Scrive Tano che “denigrare e criminalizzare il movimento del ’77 era il compito della stampa. Aumentava la pressione sui pochi giornali che si ostinavano a mantenersi indipendenti. Esemplare la vicenda del maggior quotidiano romano, vero presidio di democrazia e garantismo in quegli anni difficili. La proprietà subiva continue pressioni per vendere.

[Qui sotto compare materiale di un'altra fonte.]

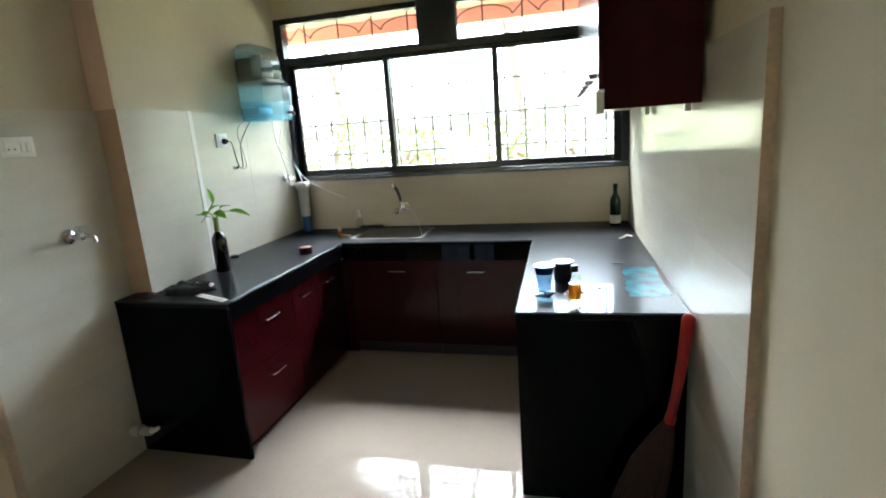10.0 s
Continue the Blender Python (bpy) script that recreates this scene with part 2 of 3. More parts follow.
def tube(points, radius, seg=8, bm=None, smooth_steps=0, taper=None):
    """Sweeps a round section along points."""
    bm = bm or bmesh.new()
    pts = [Vector(p) for p in points]
    if smooth_steps:
        fine = []
        for i in range(len(pts) - 1):
            p0, p1, p2, p3 = pts[max(i - 1, 0)], pts[i], pts[i + 1], pts[min(i + 2, len(pts) - 1)]
            for k in range(smooth_steps):
                u = k / smooth_steps
                fine.append(0.5 * (2 * p1 + (p2 - p0) * u + (2 * p0 - 5 * p1 + 4 * p2 - p3) * u * u + (3 * p1 - p0 - 3 * p2 + p3) * u ** 3))
        pts = fine + [pts[-1]]
    rings, side = [], None
    for i, p in enumerate(pts):
        way = (pts[min(i + 1, len(pts) - 1)] - pts[max(i - 1, 0)]).normalized()
        if side is None:
            side = way.orthogonal().normalized()
        side = (side - way * side.dot(way)).normalized()
        other = way.cross(side)
        r = radius if taper is None else radius + (taper - radius) * i / (len(pts) - 1)
        rings.append([bm.verts.new(p + r * (math.cos(2 * math.pi * k / seg) * side + math.sin(2 * math.pi * k / seg) * other)) for k in range(seg)])
    for a, b in zip(rings, rings[1:]):
        for k in range(seg):
            bm.faces.new((a[k], a[(k + 1) % seg], b[(k + 1) % seg], b[k]))
    bm.faces.new(rings[0][::-1]), bm.faces.new(rings[-1])
    return bm


def structure(ob, label="", category=""):
    return tagged(ob, label, category, kind="structure")


# ---- plan ----
LEFT, TILE_F = -0.657, -0.630          # painted wall and tile face before the column
REAR, TILE_L = -0.632, -0.605          # the same behind the column
BACK = 5.24                            # face of the window wall's tiles
FRONT, RETURN = -3.2, -0.45            # wall behind the walk; where the left wall ends
TOP = 2.87                             # ceiling
COUNTER = 0.87
TILE_TOP = 1.84
RW = pose(2.17, 2.6, 0, 0, 0, 2.06)    # right wall: local y runs along it, local x = 0 is its tile face
R_LEN = 2.66                           # from RW to the window wall

# ---- setting ----
structure(part("floor", box(-2.6, 2.7, FRONT - 0.1, 5.5, -0.12, 0.0), "floor"), "glossy beige polished tile floor", "floor")
structure(part("ceiling", box(-2.6, 2.7, FRONT - 0.1, 5.5, TOP, TOP + 0.12), "ceiling"), "white painted plaster ceiling", "ceiling")
structure(part("wall_left", box(LEFT - 0.15, LEFT, RETURN, 5.36, 0.0, TOP), "paint"), "cream painted wall", "wall")
bm = box(-2.45, LEFT - 0.15, RETURN, RETURN + 0.15, 0.0, TOP)
box(-2.6, -2.45, FRONT, RETURN + 0.15, 0.0, TOP, bm=bm)
structure(part("wall_living_room", bm, "paint"), "cream painted walls of the adjoining room", "wall")
structure(part("wall_left_rear", box(LEFT + 0.0005, REAR, 3.9402, 5.36, 0.0, TOP), "paint"), "cream painted wall beside the kitchen window", "wall")
structure(part("wall_right", box(0.028, 0.18, FRONT - 3.2, R_LEN + 0.1, 0.0, TOP), "paint", m=RW), "cream painted wall", "wall")
bm = box(-0.78, 2.3, BACK + 0.028, BACK + 0.24, 0.0, 1.285)
box(-0.78, 2.3, BACK + 0.012, BACK + 0.24, 2.575, TOP, bm=bm)
structure(part("wall_window", bm, "paint"), "cream painted wall round the kitchen window", "wall")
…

Ci furono attacchi continui della magistratura”. Un giornale -secondo Tano- può fare moltissimo per opporsi alla violenza, per esorcizzare la morte, ma nessun giornale fece niente”. 

Tano racconta un lavoro fatto di solitudine, doveva essere solo “per sentire un paese, un popolo oppresso, per sentire i muri parlare, echeggiare l’eco di grida ormai soffocate”, parla dei suoi occhi “che cercano diversità”. Parla dell’amicizia e dell’amore che tenevano insieme il movimento, delle donne che costruivano, cercavano, elaboravano una femminilità, un universo che non c’era mai stato, non avevamo mai visto, nemmeno loro lo avevano mai visto”. 

arresti e delusione

Parla, infine, della “gigantesca campagna di delazioni di piccoli gruppi di giovani che avevano fatto il ’68, che annichilì i movimenti, produsse uccisioni, fughe, arresti, generò un’ondata di delusione e infelicità che coinvolse decine di migliaia di giovani, poi annientati grazie al mercato delle droghe”. 

Tano, tuttavia, mantiene la sua certezza: “Nessun gruppo umano è vinto se ha le sue immagini”.